Speaker Ryan Fails to Consider His Faith in His Policies

By Molly Burton, NETWORK Intern
July 7, 2016

My name is Molly Burton and I’m very excited to say that I’m interning at NETWORK this summer. I’m a rising junior at the University of Notre Dame, studying peace studies, gender studies, and philosophy. My ultimate career goal is to become a human rights lawyer and work in policy against sex trafficking and sexual based violence against women, so I’m excited for NETWORK to teach me more about the lobbying side of policymaking. I’m originally from St. Louis, MO and went to Catholic grade school (Mary, Queen of Peace) and high school (Nerinx Hall).

That description doesn’t just describe me, however, it describes hundreds, even thousands of people whose Catholic backgrounds guided them into the policy world. One of these people is current Speaker of the House, Paul Ryan. Though Speaker Ryan and I might share the same religion, I frequently (if not almost always) disagree with him. An example of this can be seen with Speaker Ryan’s recent release of his anti-poverty plan, “A Better Way to Fight Poverty.” House Republicans released this plan at the beginning of my third week at NETWORK and my third week on the Hill and it left me a little disappointed in how the House Republicans view poverty and those stuck in poverty. I have been grateful for the amount of pushback this plan is getting from critics both inside and outside of the Congress.

You’d think fighting poverty would be an issue that both parties would agree on, that we could put aside our differences and help those who need it the most. Well, it doesn’t seem to be that way at all. The 30 plus page document that Speaker Ryan released (that I couldn’t even get all the way through because it frustrated me too much) has an underlying message throughout that no one would be poor if they worked. For instance, the taskforce that “A Better Way” creates, “recommends that federal safety-net programs expect work-capable welfare recipients to work or prepare for work in exchange for receiving benefits. That’s the only way they can escape poverty.”

This idea bugged me just a little bit (a lot it bugged me a lot). It ignores the systemic nature of poverty and how truly difficult it is to escape it. It ignores how ingrained racism, sexism, and classism is in our society and how that constantly pushes people down. It ignores how society has ghetto-ized poverty and forced those who are perceived as different out towards impoverished, violent neighborhoods with poor education systems. Speaker Ryan’s poverty plan is not a better way to fight poverty; it is a better way to fight those in poverty.

His ideas aren’t going to make conditions better for anyone living in poverty. Honestly, the ideas that Speaker Ryan presented in his plan offended me and I’m sure anyone who has seen poverty first hand. In my opinion, Speaker Ryan misinterpreted what it means to help those in poverty by expecting from them to achieve what was handed on a silver platter to him and those surrounding him. His privilege makes him blind.
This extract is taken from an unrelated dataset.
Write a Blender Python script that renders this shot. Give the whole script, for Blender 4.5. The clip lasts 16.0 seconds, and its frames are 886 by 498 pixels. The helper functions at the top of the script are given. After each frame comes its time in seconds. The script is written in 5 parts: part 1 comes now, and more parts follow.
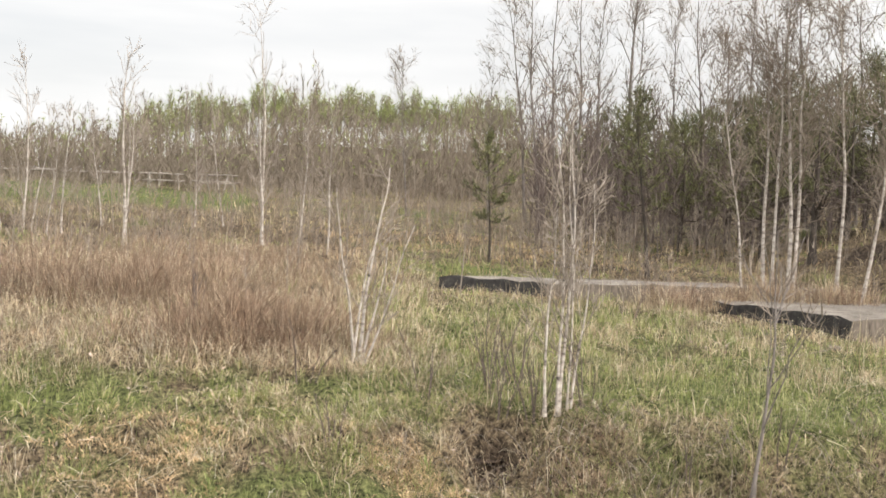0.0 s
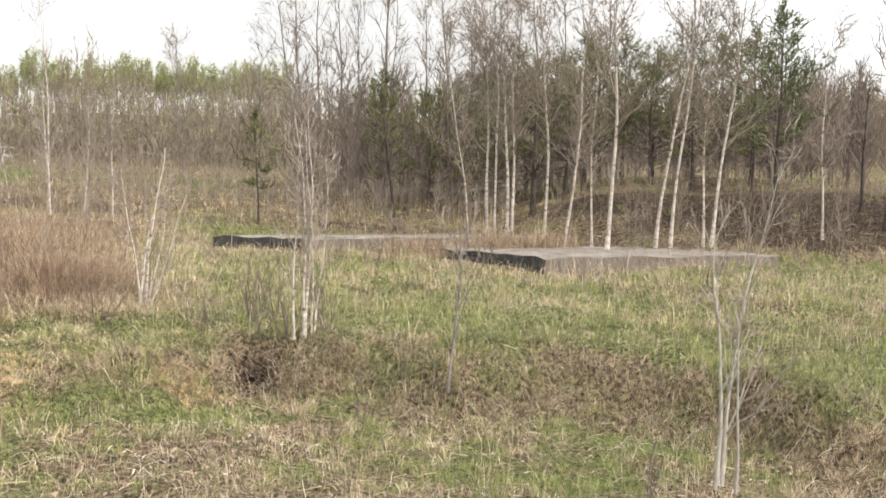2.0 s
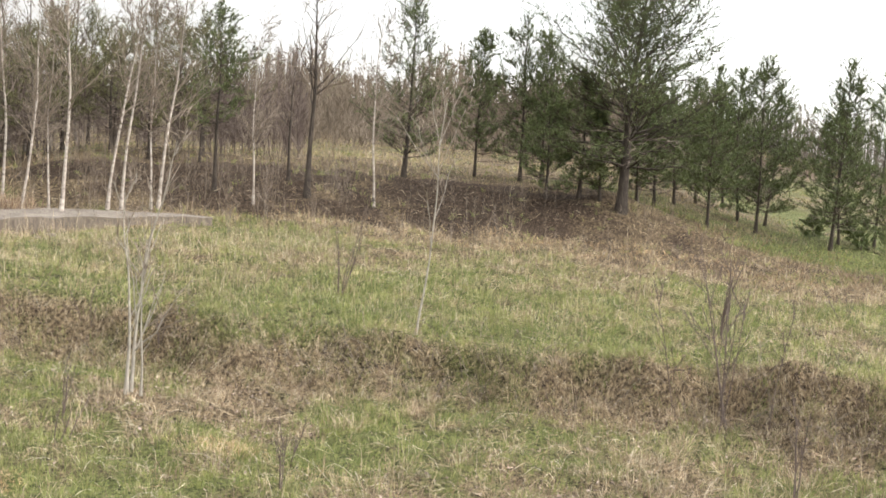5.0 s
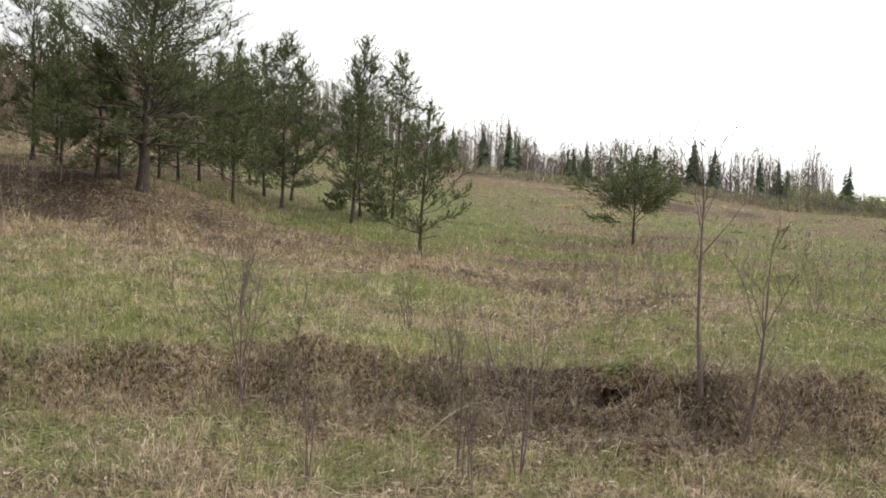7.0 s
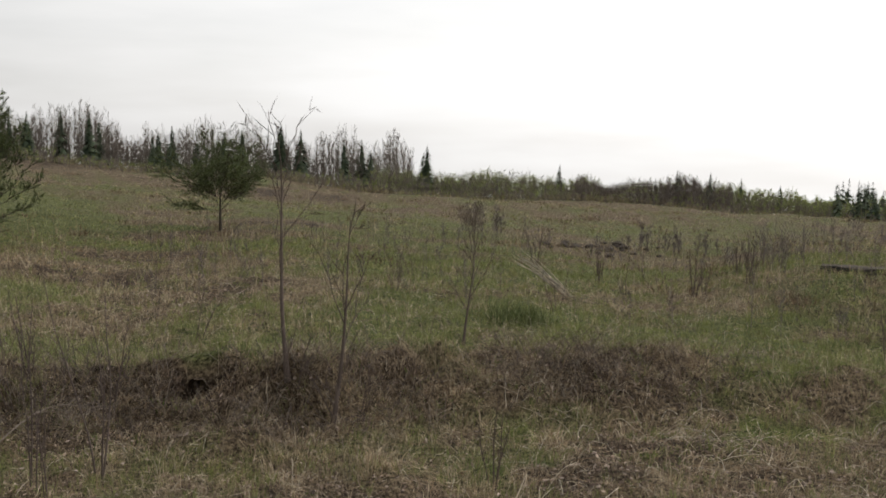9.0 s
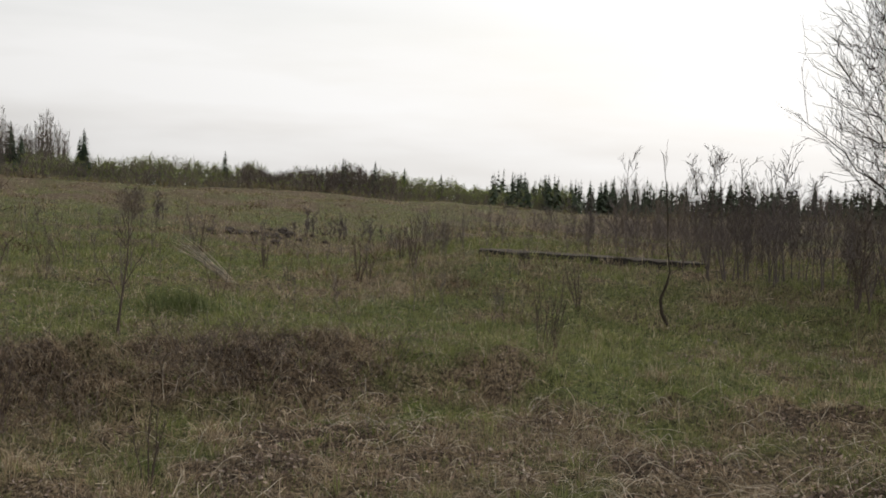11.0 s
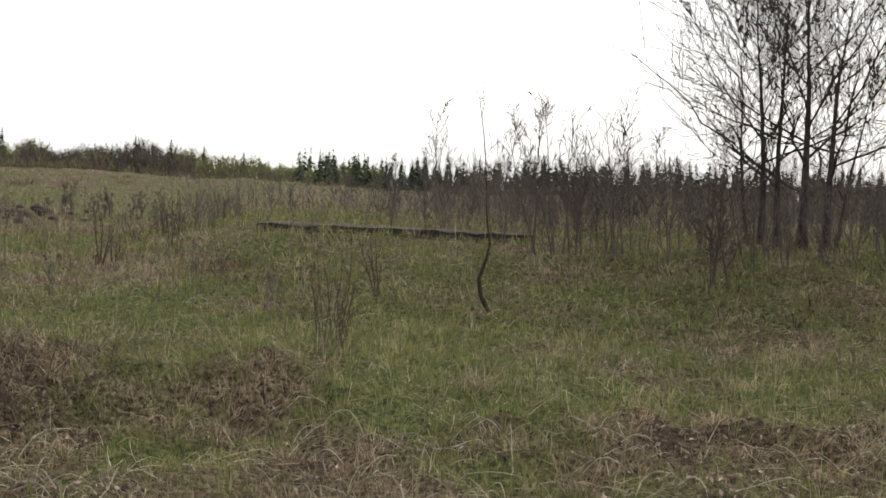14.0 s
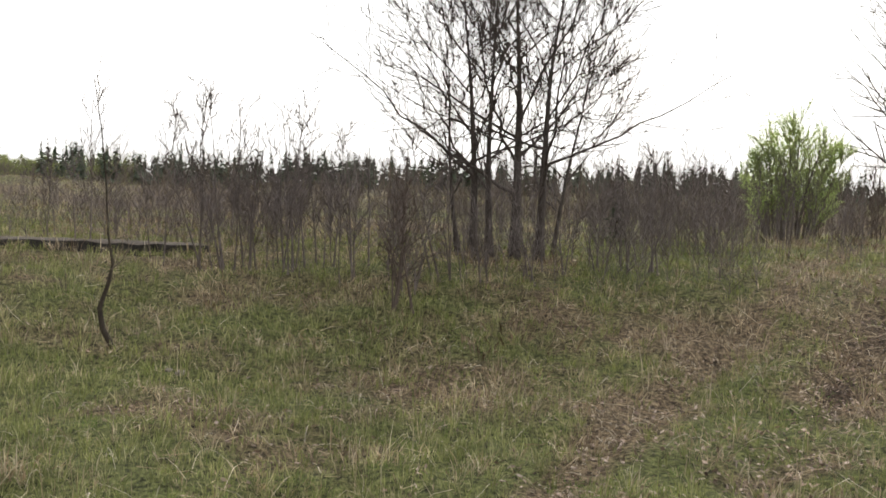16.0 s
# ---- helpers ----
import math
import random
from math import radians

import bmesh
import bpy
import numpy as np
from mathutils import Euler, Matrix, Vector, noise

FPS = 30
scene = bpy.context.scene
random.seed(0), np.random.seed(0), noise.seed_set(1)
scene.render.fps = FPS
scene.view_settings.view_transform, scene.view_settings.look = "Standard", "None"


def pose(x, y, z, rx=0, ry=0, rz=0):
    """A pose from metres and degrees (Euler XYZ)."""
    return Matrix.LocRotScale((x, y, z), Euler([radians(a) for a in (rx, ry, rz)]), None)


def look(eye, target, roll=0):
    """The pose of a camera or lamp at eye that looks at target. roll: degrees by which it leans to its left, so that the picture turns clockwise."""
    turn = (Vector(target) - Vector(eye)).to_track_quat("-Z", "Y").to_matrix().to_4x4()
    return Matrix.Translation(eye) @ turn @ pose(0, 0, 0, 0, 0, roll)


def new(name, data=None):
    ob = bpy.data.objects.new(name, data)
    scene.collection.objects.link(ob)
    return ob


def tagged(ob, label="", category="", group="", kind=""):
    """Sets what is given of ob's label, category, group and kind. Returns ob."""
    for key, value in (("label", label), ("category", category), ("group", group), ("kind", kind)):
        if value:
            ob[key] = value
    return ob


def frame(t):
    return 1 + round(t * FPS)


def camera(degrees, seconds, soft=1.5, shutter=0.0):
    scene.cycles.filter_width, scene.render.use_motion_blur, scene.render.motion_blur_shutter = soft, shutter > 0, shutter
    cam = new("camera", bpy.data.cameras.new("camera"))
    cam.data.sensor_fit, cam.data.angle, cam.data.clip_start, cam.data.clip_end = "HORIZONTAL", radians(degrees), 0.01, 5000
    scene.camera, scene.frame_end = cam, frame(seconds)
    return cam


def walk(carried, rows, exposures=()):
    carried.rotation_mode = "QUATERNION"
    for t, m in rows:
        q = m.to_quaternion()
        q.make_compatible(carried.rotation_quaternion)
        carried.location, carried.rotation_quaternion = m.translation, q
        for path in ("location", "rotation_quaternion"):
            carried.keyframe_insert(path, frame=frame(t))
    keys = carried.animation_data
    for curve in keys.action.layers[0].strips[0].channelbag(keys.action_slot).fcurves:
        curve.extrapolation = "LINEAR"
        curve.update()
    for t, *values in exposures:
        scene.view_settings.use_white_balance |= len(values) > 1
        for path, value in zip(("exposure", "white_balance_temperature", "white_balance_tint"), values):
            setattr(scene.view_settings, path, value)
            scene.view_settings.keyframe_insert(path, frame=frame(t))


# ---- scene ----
cam = camera(41.67, 16.0, soft=1.75, shutter=0.0)

PATH = [  # seconds, place, yaw to the left, pitch, roll
    (0, -0.247, 7.652, 3.085, 0.120, -1.711, 2.229),
    (0.5, -0.207, 6.884, 3.093, -4.264, -1.833, 1.999),
    (1, -0.195, 5.941, 3.124, -7.348, -2.377, 1.607),
    (1.5, -0.105, 5.039, 3.151, -8.868, -2.884, 1.445),
    (2, 0.023, 3.689, 3.180, -10.369, -3.322, 0.737),
    (2.5, -0.005, 2.119, 3.231, -12.044, -3.600, 0.674),
    (3, -0.326, 0.266, 3.411, -14.546, -3.992, 0.897),
    (3.5, -0.568, -0.521, 3.460, -18.250, -4.228, 1.259),
    (4, -0.673, -0.390, 3.423, -23.255, -4.304, 1.497),
    (4.5, -0.616, -0.395, 3.398, -28.870, -4.282, 1.859),
    (5, -0.482, -0.428, 3.309, -35.032, -4.273, 2.403),
    (5.2, -0.450, -0.433, 3.476, -37.667, -4.986, 2.780),
    (7.3, 0.247, -0.397, 3.289, -59.893, -4.453, 1.671),
    (7.5, 0.291, -0.394, 3.307, -61.522, -4.522, 1.692),
    (8, 0.313, -0.427, 3.297, -67.056, -4.719, 1.361),
    (8.5, 0.381, -0.430, 3.288, -72.610, -4.822, 2.041),
    (9, 0.478, -0.455, 3.269, -77.299, -4.796, 0.784),
    (9.5, 0.572, -0.489, 3.266, -81.662, -4.813, 0.487),
    (10, 0.621, -0.532, 3.243, -86.149, -4.817, 1.101),
    (12.5, 2.806, -0.412, 2.884, -101.124, -5.362, 1.605),
    (13, 3.882, -0.798, 2.730, -102.370, -5.364, 1.441),
    (13.5, 4.886, -1.282, 2.600, -102.136, -5.455, 1.302),
    (14, 5.885, -1.683, 2.528, -102.724, -5.563, 1.651),
    (14.5, 6.881, -2.114, 2.473, -104.719, -5.638, 1.918),
    (15, 7.743, -2.692, 2.451, -108.307, -5.579, 1.996),
    (15.5, 8.036, -3.662, 2.560, -110.383, -5.632, 2.091),
    (16, 8.400, -4.449, 2.649, -113.292, -5.676, 2.071),
]


def aim(x, y, z, yaw, pitch, roll):
    a, b = radians(yaw), radians(pitch)
    eye = Vector((x, y, z))
    return look(eye, eye + Vector((-math.sin(a) * math.cos(b), math.cos(a) * math.cos(b), math.sin(b))), roll)


walk(cam, [(row[0], aim(*row[1:])) for row in PATH],
     exposures=[(0, -0.56), (1.5, -0.42), (3.5, -0.38), (5.2, -0.34), (7.3, -1.02), (8.2, -1.5), (10, -2.12), (12.5, -2.08), (14, -1.63), (16, -1.2)])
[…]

Though I am incredibly privileged as well, I’d hope that the influences in my life, like my years of Catholic school and the Catholic Social Justice principles here at NETWORK, have given me a way to see those struggling with poverty without blindly demanding more work from a population that has been working as many shifts as possible at a minimum wage job and making still less than the federal poverty line. Don’t get me wrong, I respect Speaker Ryan’s right to his opinion and definitely acknowledge that he is way more informed about policy than I, an intern and not even a junior in college, am. Yet, I still ask Speaker Ryan to consider his Catholic faith and really ask himself if “A Better Way to Fight Poverty” really is a better way to fight poverty.